Enter the model names you want to train (comma-separated): RandomForestRegressor, GradientBoostingRegressor, LinearRegression, Ridge, Lasso, ElasticNet




- **User Input**:  
  The user is asked to input the models they want to train (comma-separated).

- **Model Processing**:  
  The input is processed to select the specified models from the available list.


# **11. Train and Evaluate Models**

In [39]:
for model_name in selected_models:
    if model_name not in available_models:
        print(f"Model {model_name} is not available. Skipping.")
        continue

    print(f"\nTraining model: {model_name}")
    model_info = available_models[model_name]
    model = model_info["model"]
    param_grid = model_info["param_grid"]

    try:
        # Grid search for hyperparameter tuning if param_grid exists
        if param_grid:
            grid_search = GridSearchCV(estimator=model, param_grid=param_grid, cv=5,
                                       scoring='accuracy' if task_type == "classification" else 'neg_mean_squared_error', error_score='raise')
            grid_search.fit(X_train, y_train)
            best_model = grid_search.best_estimator_
            print(f"Best parameters for {model_name}: {grid_search.best_params_}")
        else:
            model.fit(X_train, y_train)
            best_model = model

        # Evaluate the model
        y_pred = best_model.predict(X_test)

        if task_type == "classification":
            accuracy = accuracy_score(y_test, y_pred)
            f1 = f1_score(y_test, y_pred, average='weighted')
            print(f"Accuracy for {model_name}: {accuracy}")
            print(f"F1 Score for {model_name}: {f1}")
        elif task_type == "regression":
            mse = mean_squared_error(y_test, y_pred)
            print(f"Mean Squared Error for {model_name}: {mse}")
    except Exception as e:
        print(f"Error training {model_name}: {e}")

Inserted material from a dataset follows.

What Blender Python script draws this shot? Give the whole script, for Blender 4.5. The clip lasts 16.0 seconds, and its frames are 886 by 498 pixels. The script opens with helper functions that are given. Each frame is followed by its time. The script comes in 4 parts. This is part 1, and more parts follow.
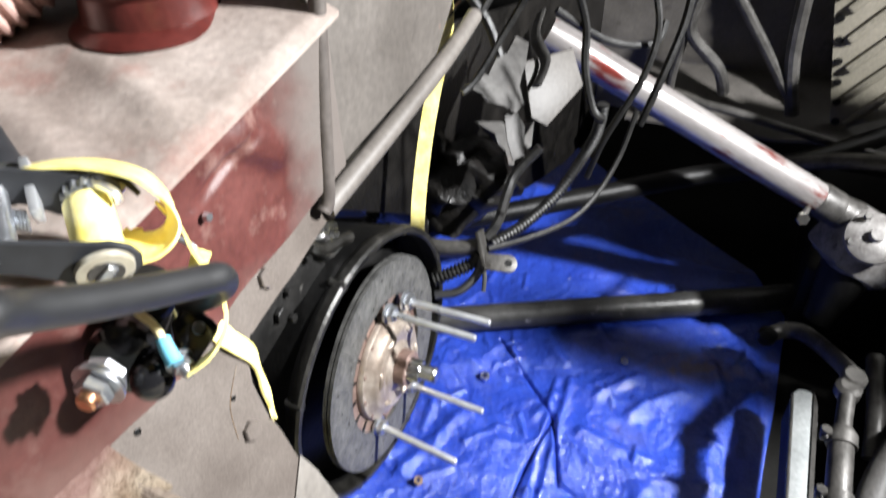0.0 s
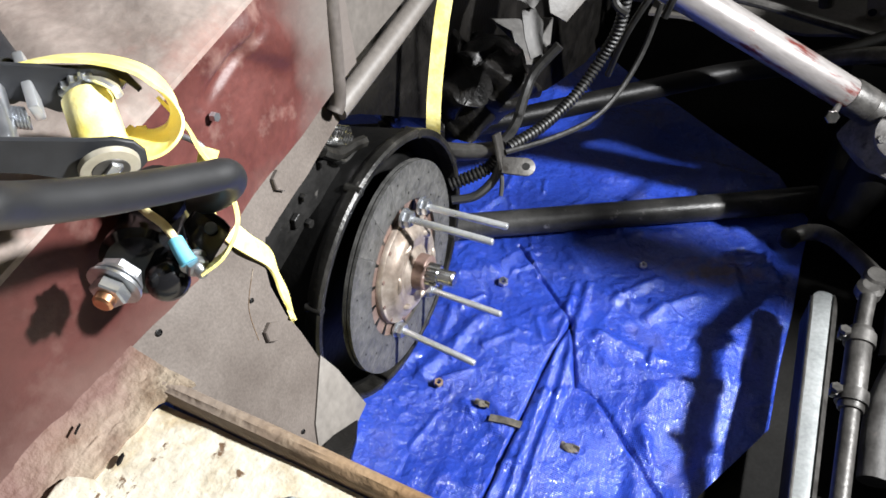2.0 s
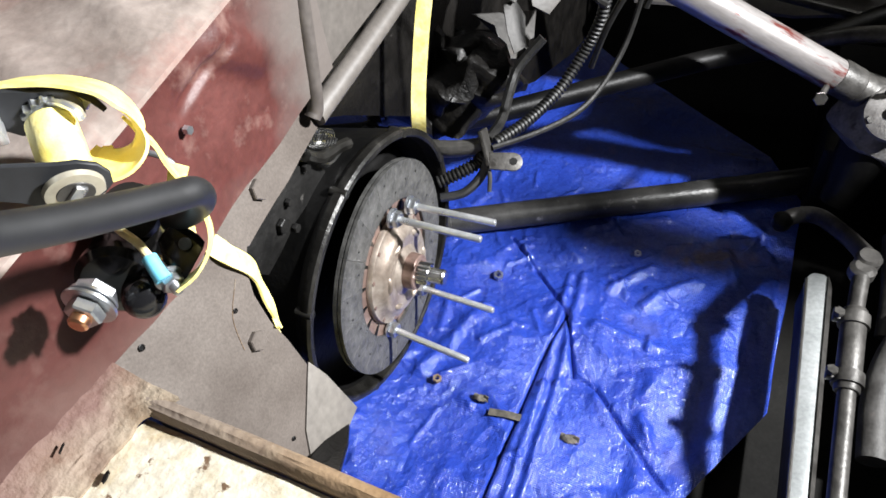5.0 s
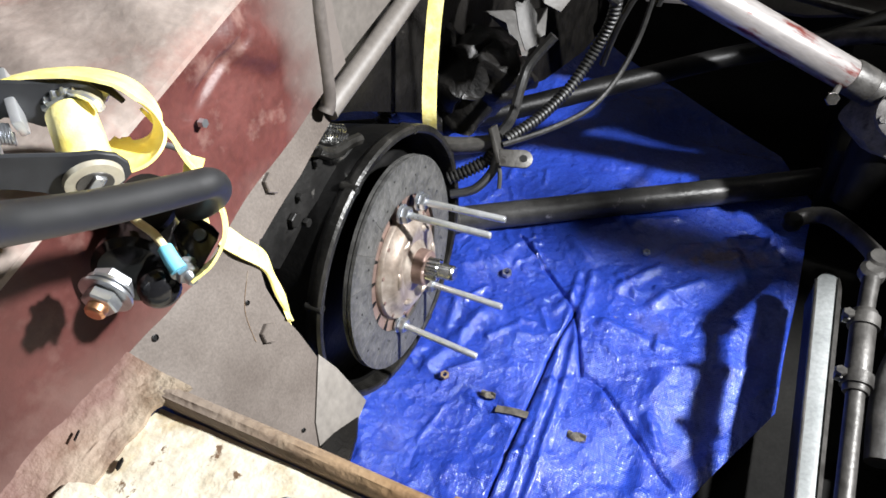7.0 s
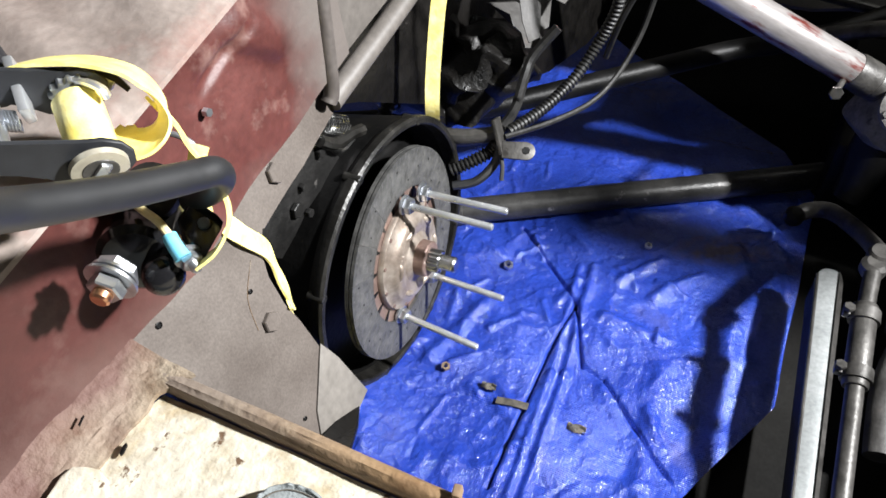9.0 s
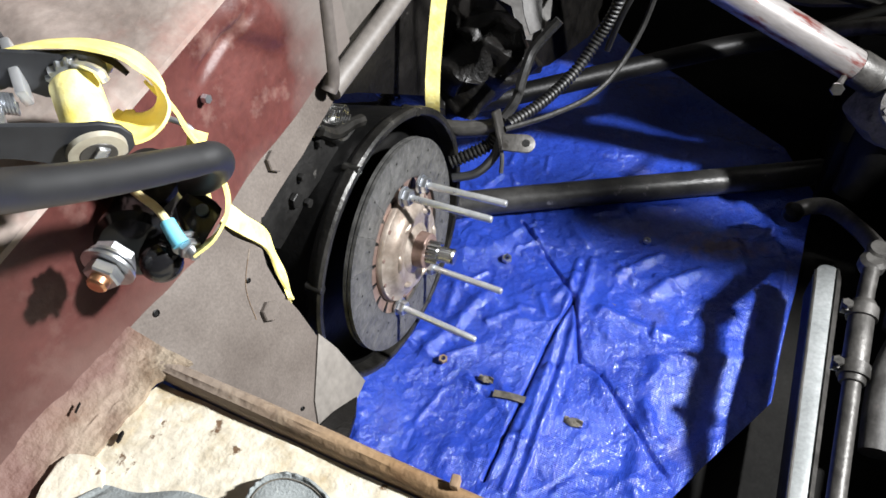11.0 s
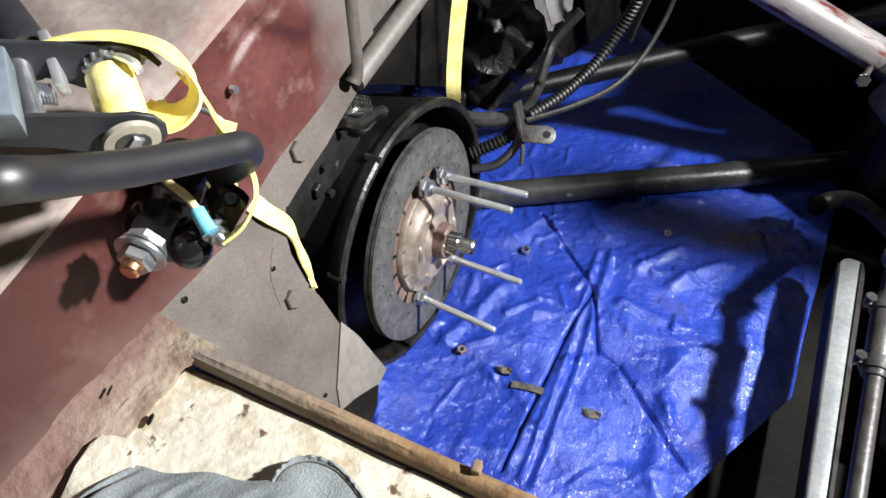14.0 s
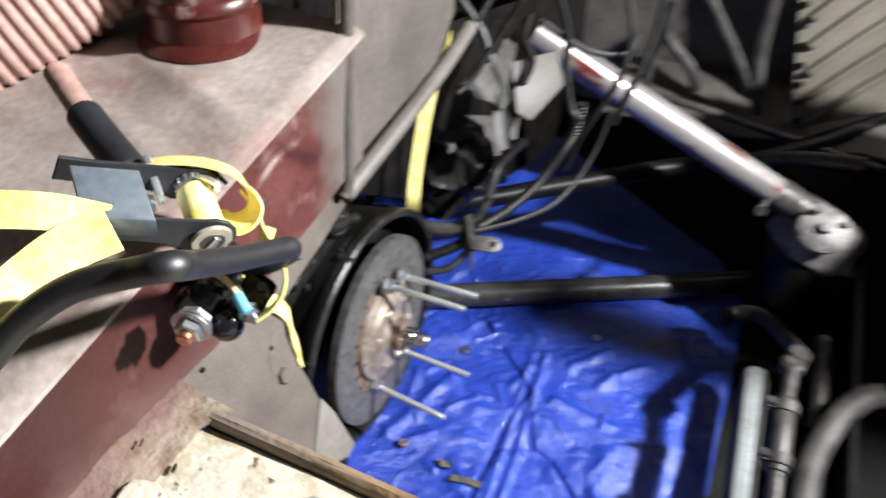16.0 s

Training model: RandomForestRegressor
Best parameters for RandomForestRegressor: {'max_depth': 10, 'n_estimators': 10}
Mean Squared Error for RandomForestRegressor: 0.02233333333333333

Training model: GradientBoostingRegressor
Best parameters for GradientBoostingRegressor: {'max_depth': 3, 'n_estimators': 50}
Mean Squared Error for GradientBoostingRegressor: 0.006915289514699861

Training model: LinearRegression
Mean Squared Error for LinearRegression: 0.018604841823369984

Training model: Ridge
Best parameters for Ridge: {'alpha': 0.1}
Mean Squared Error for Ridge: 0.018724832050328665

Training model: Lasso
Best parameters for Lasso: {'alpha': 0.1}
Mean Squared Error for Lasso: 0.05729888615591594

Training model: ElasticNet
Best parameters for ElasticNet: {'alpha': 0.1, 'l1_ratio': 0.1}
Mean Squared Error for ElasticNet: 0.035678364543306126



- **Hyperparameter Tuning**:  
  For each selected model, `GridSearchCV` is used to tune the hyperparameters.

- **Model Training**:  
  The model is trained on the training dataset.

- **Performance Evaluation**:  
  - **Classification**: Evaluated using metrics like **Accuracy** and **F1 Score**.  
  - **Regression**: Evaluated using **Mean Squared Error (MSE)**.